Source excerpt -
* begin *
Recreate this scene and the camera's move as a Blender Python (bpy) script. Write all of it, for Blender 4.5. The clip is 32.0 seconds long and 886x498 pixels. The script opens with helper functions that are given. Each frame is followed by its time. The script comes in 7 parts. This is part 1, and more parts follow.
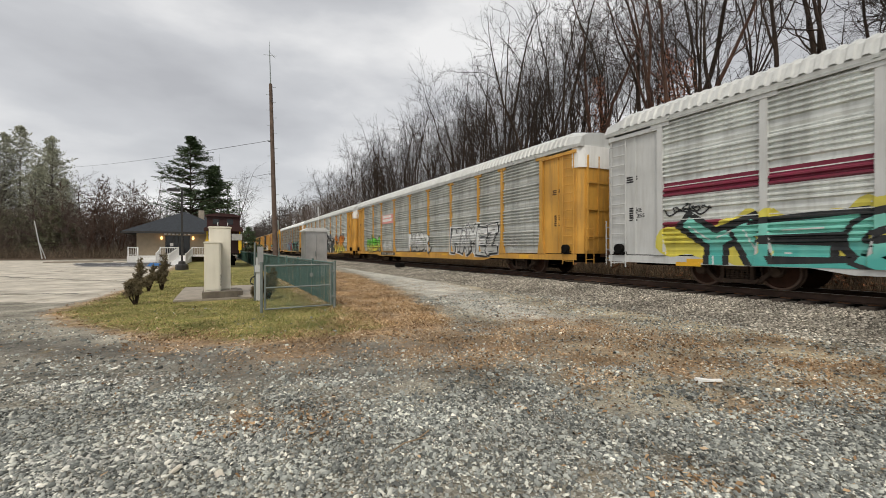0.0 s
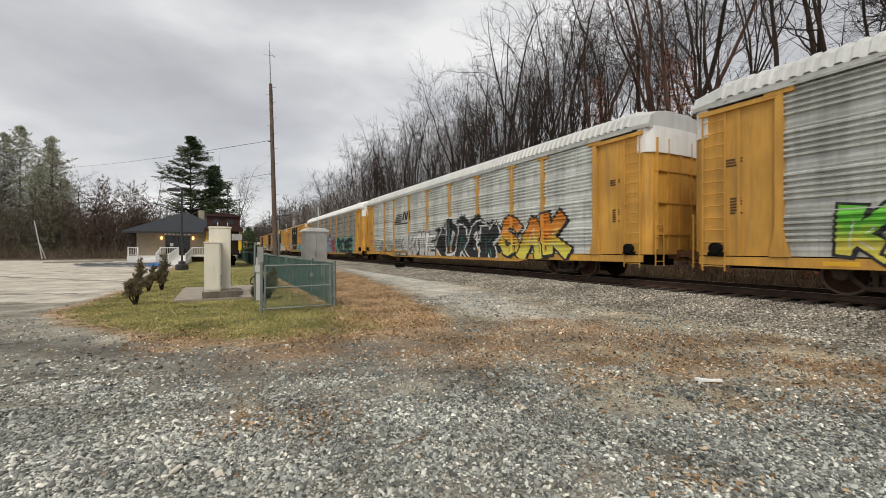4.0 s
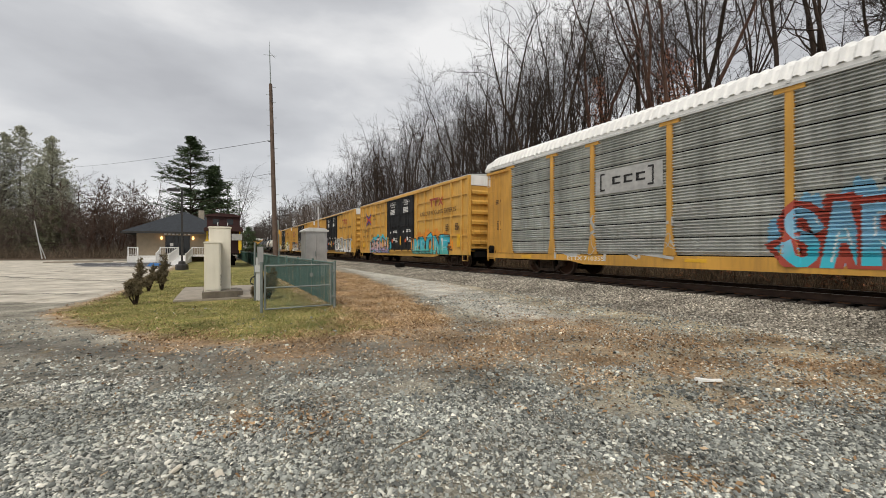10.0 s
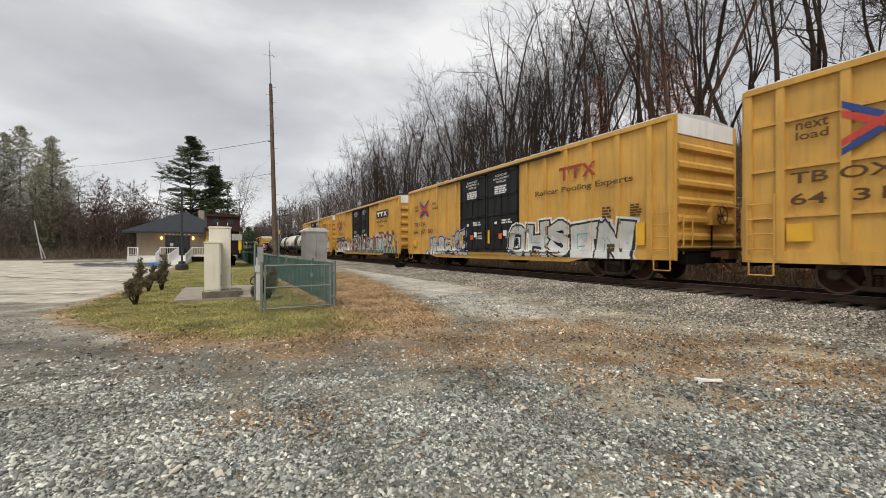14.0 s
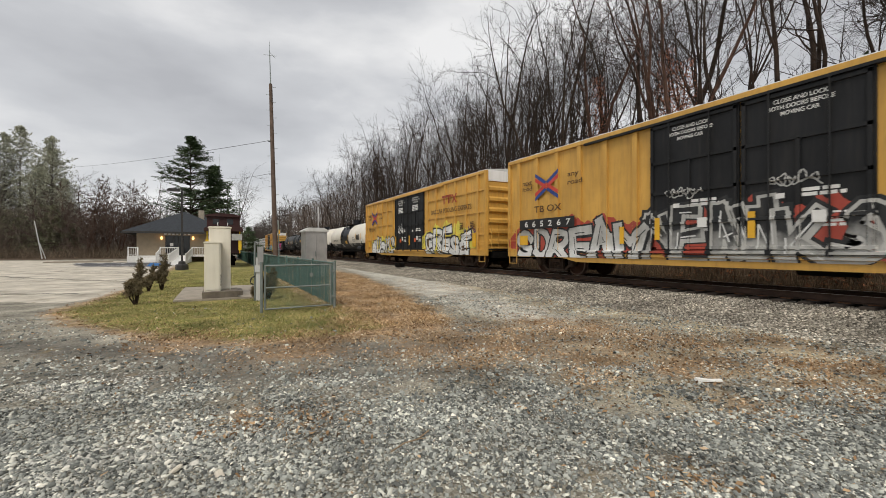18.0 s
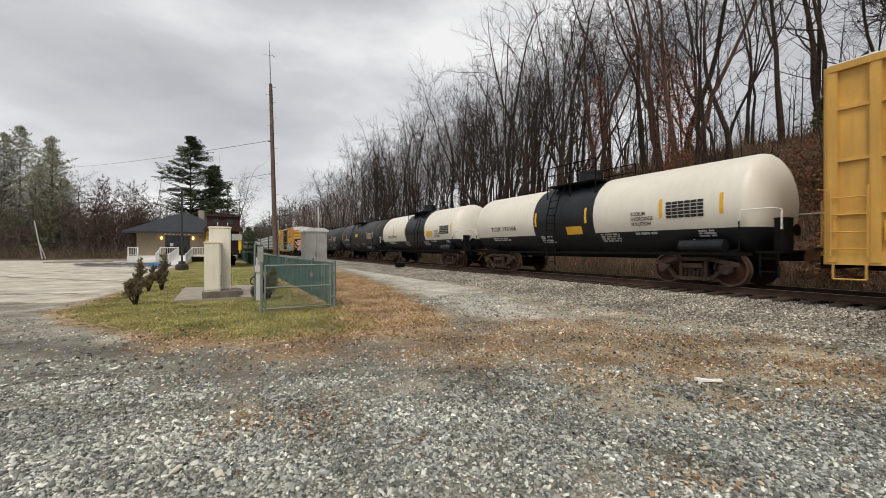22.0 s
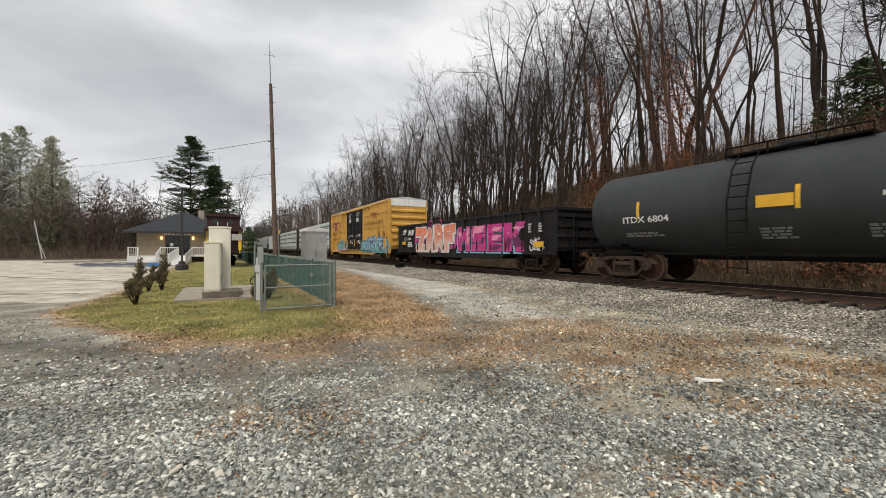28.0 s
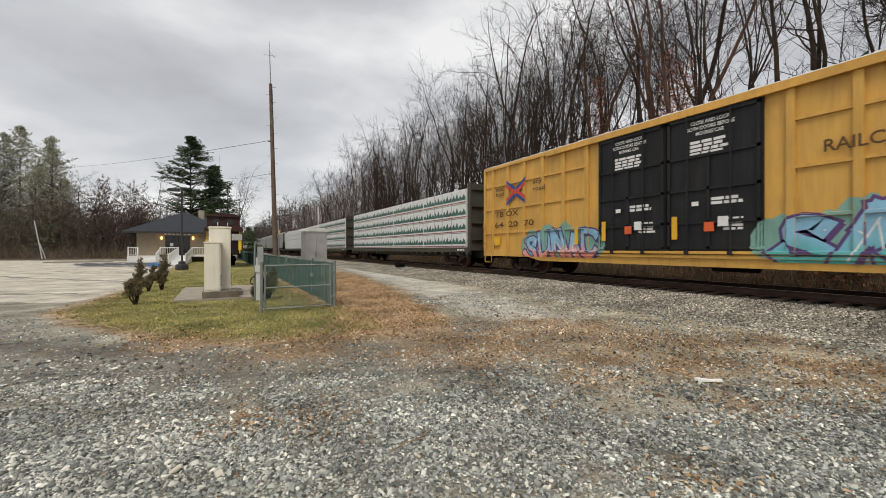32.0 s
* end *
Direction - Restate the entire listing word for word, excluding pictures.

Exercise output -
Recreate this scene and the camera's move as a Blender Python (bpy) script. Write all of it, for Blender 4.5. The clip is 32.0 seconds long and 886x498 pixels. The script opens with helper functions that are given. Each frame is followed by its time. The script comes in 7 parts. This is part 1, and more parts follow.
0.0 s
4.0 s
10.0 s
14.0 s
18.0 s
22.0 s
28.0 s
32.0 s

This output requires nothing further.